─── Listing

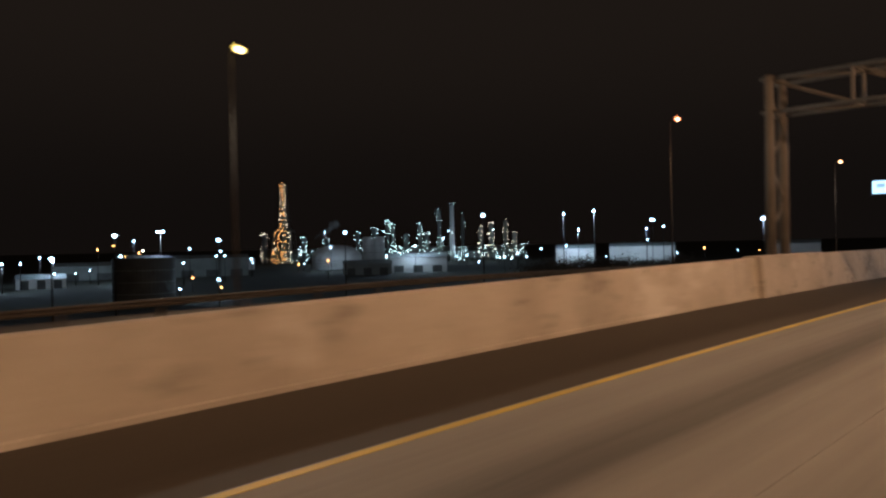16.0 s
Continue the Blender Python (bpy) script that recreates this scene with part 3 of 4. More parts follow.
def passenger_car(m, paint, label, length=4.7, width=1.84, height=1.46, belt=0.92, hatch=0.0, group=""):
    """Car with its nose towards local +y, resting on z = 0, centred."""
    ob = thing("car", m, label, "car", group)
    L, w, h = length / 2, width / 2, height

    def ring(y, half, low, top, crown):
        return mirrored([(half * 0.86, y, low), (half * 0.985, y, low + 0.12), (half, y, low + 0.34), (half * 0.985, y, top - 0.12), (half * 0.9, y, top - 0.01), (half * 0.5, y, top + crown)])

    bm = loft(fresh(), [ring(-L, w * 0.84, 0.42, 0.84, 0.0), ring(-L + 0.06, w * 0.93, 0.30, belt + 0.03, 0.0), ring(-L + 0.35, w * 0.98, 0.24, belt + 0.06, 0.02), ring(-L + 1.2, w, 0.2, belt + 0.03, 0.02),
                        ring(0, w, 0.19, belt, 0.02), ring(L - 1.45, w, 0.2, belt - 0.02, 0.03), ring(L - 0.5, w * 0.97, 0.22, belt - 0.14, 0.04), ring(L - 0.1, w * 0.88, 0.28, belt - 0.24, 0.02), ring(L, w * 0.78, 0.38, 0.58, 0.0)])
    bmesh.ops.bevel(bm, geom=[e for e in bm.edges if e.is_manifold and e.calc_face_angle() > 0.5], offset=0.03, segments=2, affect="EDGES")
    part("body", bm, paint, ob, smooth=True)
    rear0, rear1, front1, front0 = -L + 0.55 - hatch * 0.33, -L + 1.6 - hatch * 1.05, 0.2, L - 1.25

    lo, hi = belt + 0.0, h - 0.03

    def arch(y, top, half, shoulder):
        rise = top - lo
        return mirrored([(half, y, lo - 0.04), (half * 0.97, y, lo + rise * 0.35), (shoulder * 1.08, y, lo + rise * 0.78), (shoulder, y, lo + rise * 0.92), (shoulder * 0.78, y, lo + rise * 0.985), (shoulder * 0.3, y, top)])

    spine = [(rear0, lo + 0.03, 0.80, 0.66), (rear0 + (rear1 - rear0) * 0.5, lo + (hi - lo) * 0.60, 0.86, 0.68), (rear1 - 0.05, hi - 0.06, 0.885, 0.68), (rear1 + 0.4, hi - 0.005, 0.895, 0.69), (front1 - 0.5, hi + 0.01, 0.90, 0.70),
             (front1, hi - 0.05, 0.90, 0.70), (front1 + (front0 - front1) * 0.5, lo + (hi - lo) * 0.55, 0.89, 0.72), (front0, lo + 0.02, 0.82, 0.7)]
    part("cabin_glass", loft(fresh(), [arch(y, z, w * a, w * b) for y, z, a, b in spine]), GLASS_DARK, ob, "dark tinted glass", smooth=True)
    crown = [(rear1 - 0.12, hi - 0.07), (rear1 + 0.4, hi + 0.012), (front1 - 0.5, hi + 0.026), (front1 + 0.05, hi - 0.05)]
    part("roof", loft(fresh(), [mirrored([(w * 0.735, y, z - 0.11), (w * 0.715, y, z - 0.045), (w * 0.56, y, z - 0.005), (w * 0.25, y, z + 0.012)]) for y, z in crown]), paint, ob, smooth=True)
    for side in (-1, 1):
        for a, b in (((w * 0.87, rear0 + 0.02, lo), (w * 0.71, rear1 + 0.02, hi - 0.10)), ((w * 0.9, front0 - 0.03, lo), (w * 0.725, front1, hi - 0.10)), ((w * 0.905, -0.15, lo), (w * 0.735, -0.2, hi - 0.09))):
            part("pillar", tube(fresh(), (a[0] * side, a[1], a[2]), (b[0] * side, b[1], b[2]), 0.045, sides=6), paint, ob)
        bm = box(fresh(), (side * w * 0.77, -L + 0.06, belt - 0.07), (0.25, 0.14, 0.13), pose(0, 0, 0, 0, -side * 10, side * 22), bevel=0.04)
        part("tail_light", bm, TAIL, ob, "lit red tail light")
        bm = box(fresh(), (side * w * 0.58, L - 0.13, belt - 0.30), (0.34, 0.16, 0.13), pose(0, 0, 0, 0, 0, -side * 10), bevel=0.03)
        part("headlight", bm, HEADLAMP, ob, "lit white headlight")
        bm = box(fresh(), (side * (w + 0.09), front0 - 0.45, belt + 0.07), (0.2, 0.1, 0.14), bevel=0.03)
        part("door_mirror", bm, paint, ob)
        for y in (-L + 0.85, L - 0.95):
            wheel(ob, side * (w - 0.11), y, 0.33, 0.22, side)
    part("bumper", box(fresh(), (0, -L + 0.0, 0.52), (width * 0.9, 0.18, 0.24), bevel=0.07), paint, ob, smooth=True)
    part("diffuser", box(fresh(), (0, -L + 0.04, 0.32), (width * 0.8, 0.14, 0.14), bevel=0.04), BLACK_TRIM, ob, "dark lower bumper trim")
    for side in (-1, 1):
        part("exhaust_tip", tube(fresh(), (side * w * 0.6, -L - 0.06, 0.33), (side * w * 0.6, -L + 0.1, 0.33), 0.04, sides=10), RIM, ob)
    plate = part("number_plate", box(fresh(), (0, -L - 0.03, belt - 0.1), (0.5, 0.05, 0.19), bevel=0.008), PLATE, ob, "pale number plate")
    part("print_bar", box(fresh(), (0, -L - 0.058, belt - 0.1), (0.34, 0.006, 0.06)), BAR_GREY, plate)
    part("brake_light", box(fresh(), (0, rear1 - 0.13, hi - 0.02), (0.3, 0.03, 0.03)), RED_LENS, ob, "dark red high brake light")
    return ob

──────
─── Listing

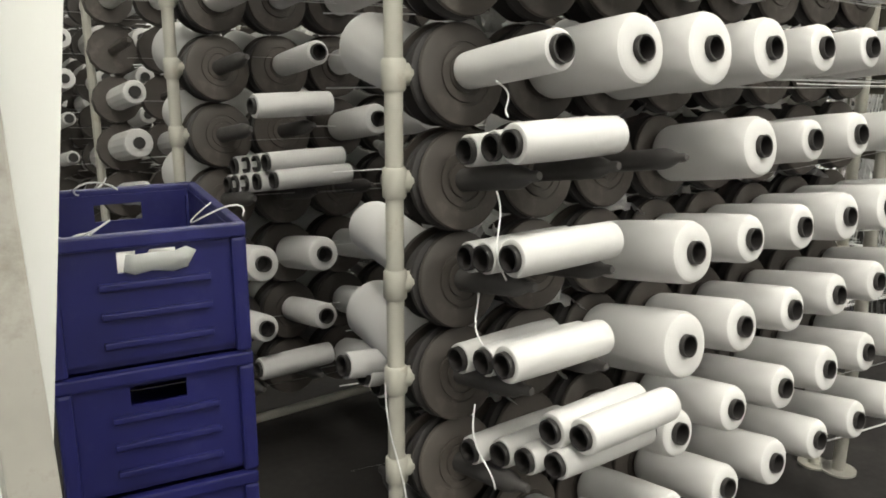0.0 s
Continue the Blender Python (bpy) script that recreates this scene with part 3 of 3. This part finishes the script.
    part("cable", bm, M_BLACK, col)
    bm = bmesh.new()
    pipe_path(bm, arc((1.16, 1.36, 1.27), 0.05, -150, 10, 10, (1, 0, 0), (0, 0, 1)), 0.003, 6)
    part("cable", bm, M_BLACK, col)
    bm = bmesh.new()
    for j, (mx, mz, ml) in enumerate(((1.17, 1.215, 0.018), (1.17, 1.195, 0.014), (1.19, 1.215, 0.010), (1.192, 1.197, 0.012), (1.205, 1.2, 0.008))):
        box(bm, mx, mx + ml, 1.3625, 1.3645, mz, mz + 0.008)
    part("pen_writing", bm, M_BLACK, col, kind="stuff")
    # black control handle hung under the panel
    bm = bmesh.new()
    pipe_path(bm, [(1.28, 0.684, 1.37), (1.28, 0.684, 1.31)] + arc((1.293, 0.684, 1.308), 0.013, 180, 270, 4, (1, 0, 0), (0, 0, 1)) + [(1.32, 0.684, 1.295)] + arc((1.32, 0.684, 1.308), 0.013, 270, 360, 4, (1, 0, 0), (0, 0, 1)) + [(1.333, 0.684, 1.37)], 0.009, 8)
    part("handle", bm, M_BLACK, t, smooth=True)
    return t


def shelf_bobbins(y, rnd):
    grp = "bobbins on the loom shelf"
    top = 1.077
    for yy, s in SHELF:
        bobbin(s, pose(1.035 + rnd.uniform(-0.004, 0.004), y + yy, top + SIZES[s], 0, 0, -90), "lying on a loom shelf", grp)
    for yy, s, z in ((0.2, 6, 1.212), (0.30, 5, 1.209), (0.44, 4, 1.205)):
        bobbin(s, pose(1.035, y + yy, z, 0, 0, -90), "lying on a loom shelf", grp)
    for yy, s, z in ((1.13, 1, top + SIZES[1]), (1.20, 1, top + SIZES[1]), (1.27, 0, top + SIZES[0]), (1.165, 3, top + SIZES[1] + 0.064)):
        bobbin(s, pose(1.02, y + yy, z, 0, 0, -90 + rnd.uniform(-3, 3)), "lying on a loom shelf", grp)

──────

## What is required:
Exact duplication is required for the lines above, from the line that contains "More parts follow." to the line that contains "L, w, h = length / 2, width / 2, height", inclusive; omit all others.

## Response for this exercise:
Continue the Blender Python (bpy) script that recreates this scene with part 3 of 4. More parts follow.
def passenger_car(m, paint, label, length=4.7, width=1.84, height=1.46, belt=0.92, hatch=0.0, group=""):
    """Car with its nose towards local +y, resting on z = 0, centred."""
    ob = thing("car", m, label, "car", group)
    L, w, h = length / 2, width / 2, height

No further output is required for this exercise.